With each week, though, he matured, kept calm, and his reputation — as the fun-to-watch, running gunslinger known as Johnny Football — and swagger grew. So did a mystique. A team rule prohibited first-year players from speaking to the news media. The public could only judge him by his gyrating, chest-thumping, exhilarating plays.
“He’s a human video game, that’s my description of Johnny Football,” said Te’o, who then imagined what that would be like and added, “You just run circles with him as a quarterback and then you can either bomb it, or just outrun everybody and score.”
Manziel did something like that to Alabama, who was ranked No. 1 and undefeated when Manziel produced 345 total yards, two touchdowns, a 29-24 upset, and enough gutsy plays that everyone would remember his name. His coaches were thrilled with more modest steps, like how he aptly audibled at the line of scrimmage.

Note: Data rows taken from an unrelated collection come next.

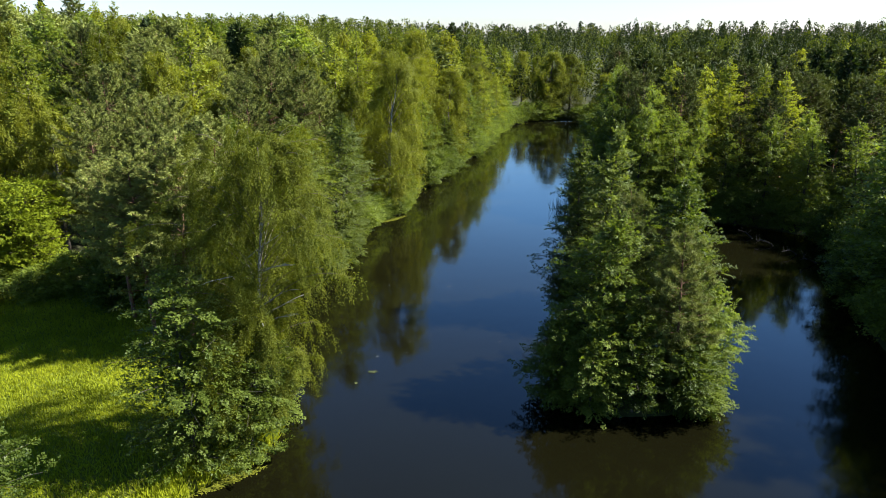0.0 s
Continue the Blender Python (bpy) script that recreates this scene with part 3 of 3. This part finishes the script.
def plant(kind, x, y, h, wide=1.0, store=AWAY):
    """A copy of one of the patterns, turned and scaled to its height."""
    src = store[kind][int(rng.integers(len(store[kind])))]
    s = h / NATURAL[kind]
    z = float(land_height(x, y)[0])
    m = pose(x, y, max(z, -0.1), rng.normal(0, 1.2), rng.normal(0, 1.2), rng.uniform(0, 360)) @ Matrix.Diagonal((s * wide, s * wide, s, 1))
    taken.append((x, y))
    return copy_thing(src, m)


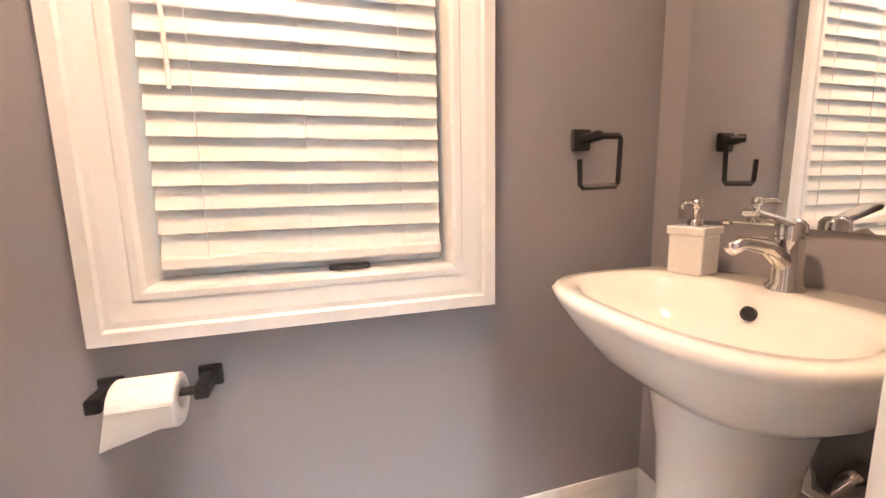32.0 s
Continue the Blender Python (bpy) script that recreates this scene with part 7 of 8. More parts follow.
for y, nm in ((-5.0, "long pale blue-grey curtain beside the far window"), (-3.62, "pale blue-grey curtain at the edge of the far window")):
    bm = bmesh.new()
    n = 40
    lo_, hi_ = [], []
    for i in range(n + 1):
        f = i / n
        dx = 0.035 * math.sin(f * 2 * math.pi * 6)
        lo_.append(bm.verts.new((12.28 + dx * 1.2, y - 0.17 + 0.34 * f, 0.03)))
        hi_.append(bm.verts.new((12.28 + dx * 0.8, y - 0.14 + 0.28 * f, 2.32)))
    for i in range(n):
        bm.faces.new((lo_[i], lo_[i + 1], hi_[i + 1], hi_[i]))
    bmesh.ops.solidify(bm, geom=list(bm.faces), thickness=0.006)
    tagged(part("curtain", bm, M_FARCURTAIN, smooth=True), nm, "curtain", "far room curtains")
rd = thing("curtain_rod", Matrix.Identity(4), "dark metal curtain rod over the far window", "curtain rod")
part("rod", cyl(bmesh.new(), (12.28, -5.25, 2.34), (12.28, -3.4, 2.34), 0.012, seg=10), M_BLACKMETAL, rd)
for y in (-5.1, -3.45):
    part("bracket", boxed(12.28, y - 0.008, 2.33, 12.4, y + 0.008, 2.35), M_BLACKMETAL, rd)
fl = thing("ceiling_light", pose(10.75, -4.65, 2.72), "drum ceiling light with black band and frosted glass", "ceiling light")
part("band", lathe(bmesh.new(), [(0.0, 0), (0.19, 0), (0.19, -0.05), (0.175, -0.05), (0.175, -0.01)], 36), M_BLACKMETAL, fl, smooth=True)
part("shade", lathe(bmesh.new(), [(0.165, -0.012), (0.165, -0.13), (0.15, -0.14), (0, -0.145)], 36), M_SOFTLAMP, fl, "lit frosted shade", True)
part("lower_band", lathe(bmesh.new(), [(0.168, -0.11), (0.178, -0.11), (0.178, -0.125), (0.168, -0.125), (0.168, -0.11)], 36), M_BLACKMETAL, fl)
sb = thing("sideboard", pose(10.6, -7.85, 0), "grey-washed sideboard against the far wall", "cabinet")
part("body", boxed(-0.7, -0.2, 0.12, 0.7, 0.2, 0.86, 0.005), M_OAKWASH, sb)
for k in range(4):
    part("door", boxed(-0.69 + 0.346 * k, 0.2, 0.14, -0.36 + 0.346 * k, 0.218, 0.84, 0.004), M_OAKWASH, sb)
for sx in (-1, 1):
    for sy in (-1, 1):
        part("leg", boxed(sx * 0.64 - 0.025, sy * 0.16 - 0.025, 0, sx * 0.64 + 0.025, sy * 0.16 + 0.025, 0.12, 0.003), M_DARKWOOD, sb)
pc = thing("picture", pose(10.6, -8.08, 1.55), "large abstract picture, white above and slate blue below", "picture")
part("canvas", boxed(-0.6, 0, -0.5, 0.6, 0.03, 0.5, 0.003), M_PAPER, pc)
part("blue_field", boxed(-0.58, 0.03, -0.48, 0.58, 0.033, -0.1), M_SLATEBLUE, pc, "slate blue painted field")
el = thing("ceiling_light", pose(11.3, -1.9, 2.70), "flush round ceiling light with dark ring in the entry", "ceiling light")
part("base", lathe(bmesh.new(), [(0, 0), (0.19, 0), (0.19, -0.02), (0.16, -0.03), (0.16, -0.02)], 36), M_BLACKMETAL, el, smooth=True)
part("diffuser", lathe(bmesh.new(), [(0.155, -0.02), (0.14, -0.06), (0.08, -0.085), (0, -0.09)], 36), M_SOFTLAMP, el, "lit opal diffuser", True)

# ---------------------------------------------------------------- staircase
RISE, GOING, NOSE0, STEPS, LIFT = 0.186, 0.22, -1.183, 15, 0.015
stair = thing("staircase", Matrix.Identity(4), "dark stained oak staircase with black iron balusters and round handrails", "staircase")


def nose(k):
    return NOSE0 + GOING * (k - 1)


def step_z(k):
    return LIFT + RISE * k if k > 0 else 0.0


def shared(name, me, parent, loc, label=""):
    ob = new(name, me)
    ob.parent = parent
    ob.matrix_basis = Matrix.Translation(loc)
    if label:
        ob["label"] = label
    return ob


for k in range(1, STEPS + 1):
    x0 = 4.868 if nose(k) < -0.55 else 4.902
    part("tread", boxed(x0, nose(k), step_z(k) - 0.028, 6.188, nose(k + 1) + 0.05, step_z(k), 0.010, 3), M_TREAD, stair)
    part("riser", boxed(4.905, nose(k) + 0.028, step_z(k - 1), 6.12, nose(k) + 0.046, step_z(k) - 0.028), M_TREAD, stair)
    part("scotia", boxed(4.905, nose(k) + 0.014, step_z(k) - 0.040, 6.165, nose(k) + 0.028, step_z(k) - 0.028, 0.004), M_TREAD, stair)


low_left = lambda y: 0.80 * (y + 0.95)   # the open side starts nearer the first step


def stringer(x0, x1, k1, y_end, under, foot):
    """A board cut to the steps above, sloping below."""
    pts = [(nose(1) + 0.028, 0.0)]
    for k in range(1, k1 + 1):
        pts.append((nose(k) + 0.028, step_z(k) - 0.028))
        pts.append((min(y_end, nose(k + 1) + 0.028), step_z(k) - 0.028))
    pts.append((y_end, under(y_end)))
    pts.append((foot, 0.0))
    bm = bmesh.new()
    a = [bm.verts.new((x0, y, z)) for y, z in pts]
    b = [bm.verts.new((x1, y, z)) for y, z in pts]
    bm.faces.new(a)
    bm.faces.new(b[::-1])
    for i in range(len(pts)):
        j = (i + 1) % len(pts)
        bm.faces.new((a[i], a[j], b[j], b[i]))
    part("stringer", bm, M_STAIR, stair)


stringer(6.12, 6.163, STEPS, nose(STEPS + 1), low, LOW_Y0)
stringer(4.884, 4.9045, 4, -0.432, low_left, -0.95)
part("edge_moulding", bar(bmesh.new(), (6.168, LOW_Y0, 0.006), (6.168, nose(STEPS), low(nose(STEPS))), 0.022, 0.03, 0.005), M_STAIR, stair)
part("edge_moulding", bar(bmesh.new(), (4.886, -0.95, 0.006), (4.886, -0.435, low_left(-0.435)), 0.022, 0.03, 0.005), M_STAIR, stair)
part("shoe_moulding", boxed(4.94, nose(1) + 0.010, 0.0, 6.06, nose(1) + 0.028, 0.022, 0.006), M_STAIR, stair)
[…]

“His approach to the game has never been that of a freshman,” Kliff Kingsbury, Manziel’s offensive coordinator, said. “He never thought the moment was too big, he never looked intimidated, he never felt like he didn’t belong.”
He added: “With the tenacity and the fearlessness that he showed, that’s really contagious. You could just see it, the rest of the offense say, O.K., this guy, every time he takes a snap, we’re going to have a chance to do something great.”
The great moments piled up, and Manziel became the first freshman to throw for more than 3,000 yards and rush for more than 1,000 yards in the same season. His 4,600 total yards were more than recent Heisman winners, Cam Newton (2010) and Tim Tebow (2007).